*Task to carry out*
Restate the listing below word for word, omitting any images.

*Material provided*
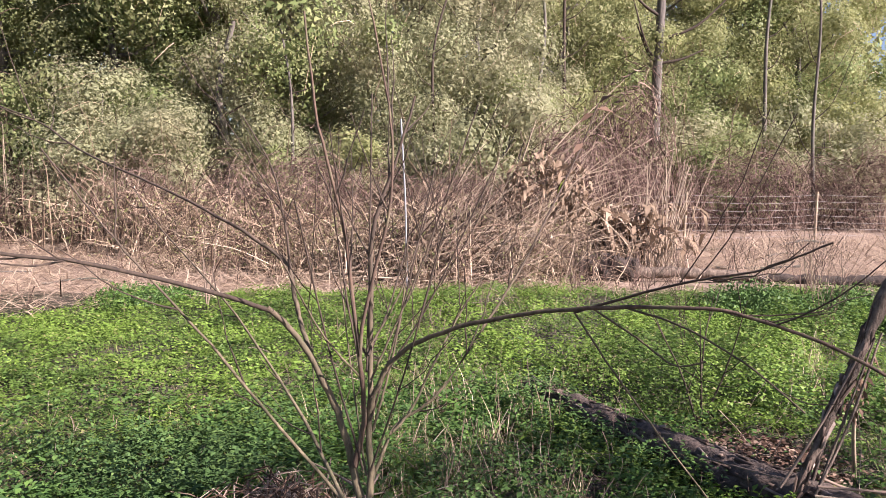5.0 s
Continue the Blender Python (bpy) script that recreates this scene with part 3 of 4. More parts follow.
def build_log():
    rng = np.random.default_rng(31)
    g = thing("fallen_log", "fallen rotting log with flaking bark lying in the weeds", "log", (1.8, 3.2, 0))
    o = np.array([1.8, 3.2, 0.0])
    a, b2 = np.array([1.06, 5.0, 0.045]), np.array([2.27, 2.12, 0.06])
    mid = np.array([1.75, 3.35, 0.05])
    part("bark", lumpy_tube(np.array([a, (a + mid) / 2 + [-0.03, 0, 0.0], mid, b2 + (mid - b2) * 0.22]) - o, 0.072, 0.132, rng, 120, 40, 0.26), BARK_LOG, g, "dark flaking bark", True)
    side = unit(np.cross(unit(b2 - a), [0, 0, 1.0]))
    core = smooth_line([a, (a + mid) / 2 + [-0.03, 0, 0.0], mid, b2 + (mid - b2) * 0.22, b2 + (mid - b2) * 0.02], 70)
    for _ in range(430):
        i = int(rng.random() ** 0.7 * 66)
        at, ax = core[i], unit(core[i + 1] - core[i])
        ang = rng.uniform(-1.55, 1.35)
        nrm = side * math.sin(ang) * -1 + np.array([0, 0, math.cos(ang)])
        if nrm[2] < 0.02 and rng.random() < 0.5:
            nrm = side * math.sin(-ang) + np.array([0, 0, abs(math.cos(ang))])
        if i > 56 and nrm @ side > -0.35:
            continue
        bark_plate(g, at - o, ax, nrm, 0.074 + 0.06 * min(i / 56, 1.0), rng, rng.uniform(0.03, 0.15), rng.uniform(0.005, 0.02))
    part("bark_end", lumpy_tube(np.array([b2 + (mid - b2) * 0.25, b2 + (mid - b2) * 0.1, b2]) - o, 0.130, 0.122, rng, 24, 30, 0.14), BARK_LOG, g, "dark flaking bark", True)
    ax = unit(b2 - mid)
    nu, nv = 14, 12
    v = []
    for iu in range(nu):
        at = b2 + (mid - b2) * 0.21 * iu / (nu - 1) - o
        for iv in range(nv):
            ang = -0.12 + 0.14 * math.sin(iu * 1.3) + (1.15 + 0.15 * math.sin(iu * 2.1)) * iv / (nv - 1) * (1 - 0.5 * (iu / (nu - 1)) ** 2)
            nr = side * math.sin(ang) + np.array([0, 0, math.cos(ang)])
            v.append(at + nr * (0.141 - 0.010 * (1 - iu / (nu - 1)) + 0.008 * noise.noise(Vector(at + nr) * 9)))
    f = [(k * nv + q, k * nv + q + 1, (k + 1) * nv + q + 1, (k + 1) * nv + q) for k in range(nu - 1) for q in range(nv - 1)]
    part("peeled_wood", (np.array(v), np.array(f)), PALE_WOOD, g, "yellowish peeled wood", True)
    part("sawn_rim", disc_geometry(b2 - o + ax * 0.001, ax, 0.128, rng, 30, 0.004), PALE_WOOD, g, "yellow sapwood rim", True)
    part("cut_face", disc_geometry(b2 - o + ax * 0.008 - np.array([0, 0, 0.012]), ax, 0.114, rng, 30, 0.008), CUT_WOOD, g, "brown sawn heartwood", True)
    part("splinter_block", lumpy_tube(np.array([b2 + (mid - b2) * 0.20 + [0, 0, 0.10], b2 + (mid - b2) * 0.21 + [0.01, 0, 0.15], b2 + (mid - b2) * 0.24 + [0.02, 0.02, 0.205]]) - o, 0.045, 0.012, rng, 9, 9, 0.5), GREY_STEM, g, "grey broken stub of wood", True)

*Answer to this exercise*
5.0 s
Continue the Blender Python (bpy) script that recreates this scene with part 3 of 4. More parts follow.
def build_log():
    rng = np.random.default_rng(31)
    g = thing("fallen_log", "fallen rotting log with flaking bark lying in the weeds", "log", (1.8, 3.2, 0))
    o = np.array([1.8, 3.2, 0.0])
    a, b2 = np.array([1.06, 5.0, 0.045]), np.array([2.27, 2.12, 0.06])
    mid = np.array([1.75, 3.35, 0.05])
    part("bark", lumpy_tube(np.array([a, (a + mid) / 2 + [-0.03, 0, 0.0], mid, b2 + (mid - b2) * 0.22]) - o, 0.072, 0.132, rng, 120, 40, 0.26), BARK_LOG, g, "dark flaking bark", True)
    side = unit(np.cross(unit(b2 - a), [0, 0, 1.0]))
    core = smooth_line([a, (a + mid) / 2 + [-0.03, 0, 0.0], mid, b2 + (mid - b2) * 0.22, b2 + (mid - b2) * 0.02], 70)
    for _ in range(430):
        i = int(rng.random() ** 0.7 * 66)
        at, ax = core[i], unit(core[i + 1] - core[i])
        ang = rng.uniform(-1.55, 1.35)
        nrm = side * math.sin(ang) * -1 + np.array([0, 0, math.cos(ang)])
        if nrm[2] < 0.02 and rng.random() < 0.5:
            nrm = side * math.sin(-ang) + np.array([0, 0, abs(math.cos(ang))])
        if i > 56 and nrm @ side > -0.35:
            continue
        bark_plate(g, at - o, ax, nrm, 0.074 + 0.06 * min(i / 56, 1.0), rng, rng.uniform(0.03, 0.15), rng.uniform(0.005, 0.02))
    part("bark_end", lumpy_tube(np.array([b2 + (mid - b2) * 0.25, b2 + (mid - b2) * 0.1, b2]) - o, 0.130, 0.122, rng, 24, 30, 0.14), BARK_LOG, g, "dark flaking bark", True)
    ax = unit(b2 - mid)
    nu, nv = 14, 12
    v = []
    for iu in range(nu):
        at = b2 + (mid - b2) * 0.21 * iu / (nu - 1) - o
        for iv in range(nv):
            ang = -0.12 + 0.14 * math.sin(iu * 1.3) + (1.15 + 0.15 * math.sin(iu * 2.1)) * iv / (nv - 1) * (1 - 0.5 * (iu / (nu - 1)) ** 2)
            nr = side * math.sin(ang) + np.array([0, 0, math.cos(ang)])
            v.append(at + nr * (0.141 - 0.010 * (1 - iu / (nu - 1)) + 0.008 * noise.noise(Vector(at + nr) * 9)))
    f = [(k * nv + q, k * nv + q + 1, (k + 1) * nv + q + 1, (k + 1) * nv + q) for k in range(nu - 1) for q in range(nv - 1)]
    part("peeled_wood", (np.array(v), np.array(f)), PALE_WOOD, g, "yellowish peeled wood", True)
    part("sawn_rim", disc_geometry(b2 - o + ax * 0.001, ax, 0.128, rng, 30, 0.004), PALE_WOOD, g, "yellow sapwood rim", True)
    part("cut_face", disc_geometry(b2 - o + ax * 0.008 - np.array([0, 0, 0.012]), ax, 0.114, rng, 30, 0.008), CUT_WOOD, g, "brown sawn heartwood", True)
    part("splinter_block", lumpy_tube(np.array([b2 + (mid - b2) * 0.20 + [0, 0, 0.10], b2 + (mid - b2) * 0.21 + [0.01, 0, 0.15], b2 + (mid - b2) * 0.24 + [0.02, 0.02, 0.205]]) - o, 0.045, 0.012, rng, 9, 9, 0.5), GREY_STEM, g, "grey broken stub of wood", True)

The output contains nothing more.